日本たばこ産業株式会社と福岡ソフトバンクホークスが協業し、福岡PayPayドームの屋外喫煙所をリニューアル。「福岡らしさ、親しみやすさ」をデザインテーマにした、吸う人も吸わない人も"見て楽しい"福岡限定のユニークな喫煙所が誕生した。福岡ソフトバンクホークスに、リニューアルの意図を聞いた。

  • リニューアルされた福岡PayPayドームの屋外喫煙所

福岡PayPayドームの喫煙所がリニューアル

福岡ソフトバンクホークスの本拠地となる福岡PayPayドームは、日本初の開閉式屋根を備えた円形スタイルの球場。世界最大のチタン屋根とライトブラウンの外壁が印象深い、進化し続ける大規模施設だ。

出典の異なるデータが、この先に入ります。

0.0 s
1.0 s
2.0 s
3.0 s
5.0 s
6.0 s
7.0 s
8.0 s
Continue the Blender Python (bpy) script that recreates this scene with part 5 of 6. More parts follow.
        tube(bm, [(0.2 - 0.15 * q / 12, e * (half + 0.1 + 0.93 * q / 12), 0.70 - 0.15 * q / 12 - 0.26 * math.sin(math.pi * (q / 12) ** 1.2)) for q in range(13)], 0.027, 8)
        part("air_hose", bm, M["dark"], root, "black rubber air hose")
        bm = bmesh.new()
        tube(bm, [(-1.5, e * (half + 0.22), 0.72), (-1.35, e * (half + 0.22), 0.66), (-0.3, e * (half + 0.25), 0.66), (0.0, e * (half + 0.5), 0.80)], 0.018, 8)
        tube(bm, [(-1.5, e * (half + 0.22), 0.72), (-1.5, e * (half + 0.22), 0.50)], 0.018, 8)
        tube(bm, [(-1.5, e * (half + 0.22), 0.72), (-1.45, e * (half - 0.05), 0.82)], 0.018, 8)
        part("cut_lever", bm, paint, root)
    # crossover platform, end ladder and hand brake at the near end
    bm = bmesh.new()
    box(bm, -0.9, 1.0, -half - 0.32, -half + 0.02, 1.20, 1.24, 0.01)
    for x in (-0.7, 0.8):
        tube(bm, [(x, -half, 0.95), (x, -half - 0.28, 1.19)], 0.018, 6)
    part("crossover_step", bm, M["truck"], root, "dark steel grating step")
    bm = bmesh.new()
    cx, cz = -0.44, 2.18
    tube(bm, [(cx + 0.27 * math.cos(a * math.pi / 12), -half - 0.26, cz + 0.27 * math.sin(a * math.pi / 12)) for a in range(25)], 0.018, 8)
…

近隣には大型商業施設「MARK IS」や宿泊施設「ヒルトン福岡シーホーク」などがあり、2020年7月にはエンターテインメント・ゾーン「BOSS E・ZO FUKUOKA」も開業。家族で楽しめる「ボールパーク」として、活発に開発が進められている。

  • コロシアムをイメージしたという「福岡PayPayドーム」

このエリアを「福岡」の新しい観光スポットとすべく、福岡ソフトバンクホークスは地元の特色を生かしたさまざまなプロモーションを行い、地域活性に繋げようとしている。

福岡PayPayドームには、地元である福岡県のみならず、日本全国から多くの野球ファンや観光客が訪れる。だが、改正健康増進法によって喫煙所の数は減少し、喫煙される方には逆風が吹いている現状がある。

福岡ソフトバンクホークスはその状況を鑑み、これまでも喫煙所の位置を変更する、VIPルームで加熱式たばこ専用ブースを設けるなど、喫煙者と非喫煙者が共存できる環境作りを進めてきた。

「福岡PayPayドームはさまざまなお客さまが利用されます。おたばこを吸う方も吸われない方も、子供もお年寄りも大切なお客さまです。多様なお客さまが共存できるベースボールパークの実現に向けて、当社でも改めて喫煙可能な環境の整備が必要と考えていました」と、福岡ソフトバンクホークス 広報室 広報企画部の鳥原早貴氏は取り組みの経緯について説明する。

  • 福岡ソフトバンクホークス 広報室 広報企画部 鳥原早貴氏

見て楽しい! おいしい福岡だけの喫煙所

そんな中行われた屋外喫煙所の外観リニューアルも、たばこを吸う人と吸わない人の共存、そして福岡PayPayドームを中心としたホークスタウンの活性を目指したものだ。「福岡らしさ、親しみやすさ」をテーマに喫煙所のデザインを公募し、北九州市在住の加藤さんの作品が選出された。

デザインコンセプトは「見て楽しい! おいしい福岡だけの喫煙所」。誰もが思い浮かぶ喫煙所のピクトグラムに、全国的に知られる福岡の食べ物を融合、さらに右端に食べ物のお店の暖簾と人を表すピクトグラムを加え、連続性を表したという。福岡PayPayドームをぐるりと周遊する楽しみも得られるデザインだ。

  • 6ゲート付近の喫煙所は、喫煙所のピクトグラムから"うどん"の暖簾

  • 1ゲート付近は、うどんのピクトグラムから"ラーメン"の暖簾

  • 2ゲート付近は、ラーメンのピクトグラムから"もつ鍋"の暖簾

  • 3ゲート付近は、もつ鍋のピクトグラムから"明太子"の暖簾

  • 4ゲート付近は、明太子のピクトグラムから"腹ぺこ"の暖簾

「非喫煙者には煙たがれがちな喫煙所ですが、隔離スペースのような存在にすることなく、あくまでこの地域の一部として共存させたいと思いました。そのうえで"ご当地感"があるこのデザインは、見た目にも楽しめると思います。もちろんコロナ禍においては、密にならない快適な喫煙空間も目指しています」(鳥原氏)。

  • 新型コロナウイルス感染防止のため、喫煙所の定員は8名に制限されている

5年連続日本一を目指すホークス

福岡ソフトバンクホークスは現在、5年連続日本一を目指して様々な取り組みを行っている。今回の喫煙所の整備や福岡の名物を利用したデザイン、コロナ対策なども、より多くのファンの方に快適かつ楽しく応援してもらうための環境整備の一環と言えるだろう。

野球・ライブ・コンサートなどを福岡PayPayドームで楽しむだけでなく、福岡の新名所としてさまざまな楽しみ方ができる。その人気はチームの魅力のみならず、地域の特色を生かしたプロモーション、地域やファンのコミュニティ作り、そして福岡を訪れる多様な人たちへの心配りにも支えられているのかもしれない。